We are intertwining our lives into relationships that, though frequently tumultuous, help us withstand some of the darkness and trauma. We cannot erase the things that happened to our kids before they came to us, we cannot start over. But we can start here – in this chaotic, unstable mess. We have entered this fray with them and we can face the hard stuff together. We can stand it with them and not shrink back. And whatever happens later, whatever choices they make, or whatever unpredictable things might happen to them, we will have this story. And it is beautiful, powerful, and full of adventure. And when all else falls away, what sustains us is our stories. In the case of my children, more than two and a half years into our journey together, the story has changed dramatically. There are now far more indications of healing and wild success than of impending doom. It turns out that consistency, structure, boundaries, love, hugs, conversation, respect, kindness, play, and laughter do shift the narrative. We still don’t know the end. But we do know that we are in the process of writing a story that gives depth and meaning to all of our lives.
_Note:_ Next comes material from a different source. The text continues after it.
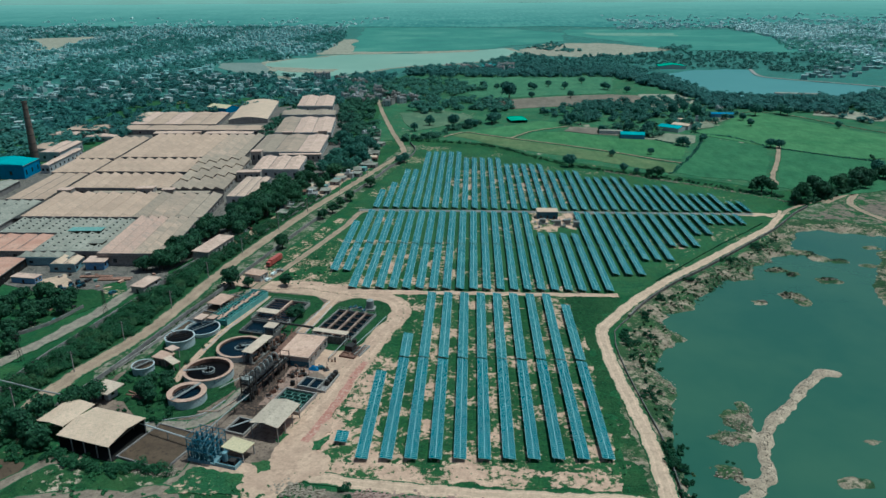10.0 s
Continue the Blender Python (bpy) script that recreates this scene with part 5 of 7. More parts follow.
def hall(name, xl, xr, y0, y1, h, bays, roof, label, saw=True, rise=2.2, wall="old_concrete", vents=0, lean=0.07, category="factory hall", hip=4.0):
    """A hall from y0 to y1 whose bays run away along y, leaning by `lean`, each under a pitched or saw-tooth roof that ends in a straight fascia.
    roof is one material, or (material, number of bays) pairs from west to east."""
    t = thing(name, pose((xl + xr) / 2, y0, 0), label, category)
    w, d = xr - xl, y1 - y0
    bw = w / bays

    def leaned(g):
        g.v = [(x - lean * y, y, z) for x, y, z in g.v]
        return g

    for u0, u1, v0, v1 in ((-w / 2, w / 2, 0.5, 0.9), (-w / 2, w / 2, d - 0.9, d - 0.5), (-w / 2 + 0.3, -w / 2 + 0.7, 0.9, d - 0.9), (w / 2 - 0.7, w / 2 - 0.3, 0.9, d - 0.9)):
        part("wall", leaned(Geo().box(u0, u1, v0, v1, -0.3, h - 0.25)), M[wall], t)
    skins = [roof] * bays if isinstance(roof, str) else [m for m, n in roof for _ in range(n)]
    peak = 0.28 if saw else 0.5
    flat = h + rise * 0.5
    part("fascia", leaned(Geo().box(-w / 2, w / 2, -0.12, 0.1, h - 0.7, flat - 0.05)), M[wall], t)
    for k in range(bays):
        x0 = -w / 2 + bw * k
        xm, x1 = x0 + bw * peak, x0 + bw
        g = Geo()
        rows = [(0.0, flat, flat), (hip, h, h + rise), (d, h, h + rise)]
        for y, low, top in rows:
            g.v += [(x0, y, low), (xm, y, top), (x1, y, low), (x1, y, h - 0.3), (x0, y, h - 0.3)]
        for i in (0, 5):
            g.f += [(i + j, i + (j + 1) % 5, i + 5 + (j + 1) % 5, i + 5 + j) for j in range(5)]
        g.f += [(4, 3, 2, 1, 0), (10, 11, 12, 13, 14)]
        bay = part("roof_bay", leaned(g), M[skins[k]], t)
        part("gutter", leaned(Geo().box(x1 - 0.22, x1 + 0.22, hip, d, h - 0.1, h + 0.1)), M["dirty_concrete"], bay)
        part("ridge_cap", leaned(Geo().box(xm - 0.14, xm + 0.14, hip, d, h + rise - 0.05, h + rise + 0.07)), M[skins[k]], bay)
        for j in range(vents):
            y = hip + (d - hip) * (j + 0.5) / vents
            f = 0.3
            x, z = xm + (x1 - xm) * f, h + rise * (1 - f)
            part("roof_light", leaned(Geo().box(x - 0.42, x + 0.42, y - 0.42, y + 0.42, z - 0.3, z + 0.35)), M["dark_glass"], bay, "dark square roof light")
    n = max(2, int(w / (7 if wall == "white_wall" else 16)))
    for k in range(n):
        x = -w / 2 + w * (k + 0.5) / n
        part("window", leaned(Geo().box(x - 1.0, x + 1.0, 0.42, 0.55, h * 0.3, h * 0.62)), M["dark_glass"], t)
    n = max(2, int(d / 7)) if xr > -220 or wall != "old_concrete" else 0
    for k in range(n):
        y = d * (k + 0.5) / n
        part("window", leaned(Geo().box(w / 2 - 0.36, w / 2 - 0.22, y - 1.0, y + 1.0, h * 0.3, h * 0.62)), M["dark_glass"], t)
    return t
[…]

And, as we sit here now on the precipice of a government that poses significant threats to civil rights and democracy, I look back and draw on this time when my husband and I moved forward with hope despite so many signs pointing in the other direction. We are collectively sitting in a time of chaos, of unknown outcome, of potential destructive end. I choose to move forward once again by creating a narrative filled with radical hope.
Radical hope is not so much something you have but something you practice, wrote author Junot Diaz in a recent New Yorker article. We cannot possibly know where our country and world will be four or ten years from now — but we can practice radical hope in how we write the story itself. Narratives themselves have power to save us, though that may require that we adjust our understanding of what being saved means. While laws and governments can take away our legal power and civil rights, they cannot strip us of the agency to live and tell our own stories. Together we must create a narrative of kindness, of justice, of a courageous fight for the world we dare to imagine. And while I cannot promise you a final outcome, I can promise that consistency, structure, boundaries, love, hugs, conversation, respect, kindness, play, and laughter will shift the narrative. We need to offer and practice these things on both a local and a global scale, day in and day out, and not waiver even in the face of tantrums and setbacks. The hope is not in where this narrative leads us. The hope is in the layers of the story itself.
As Junot Diaz wrote: Radical hope is our best weapon against despair, even when despair seems justifiable; it makes the survival of the end of your world possible. Only radical hope could have imagined people like us into existence. And I believe that it will help us create a better, more loving future.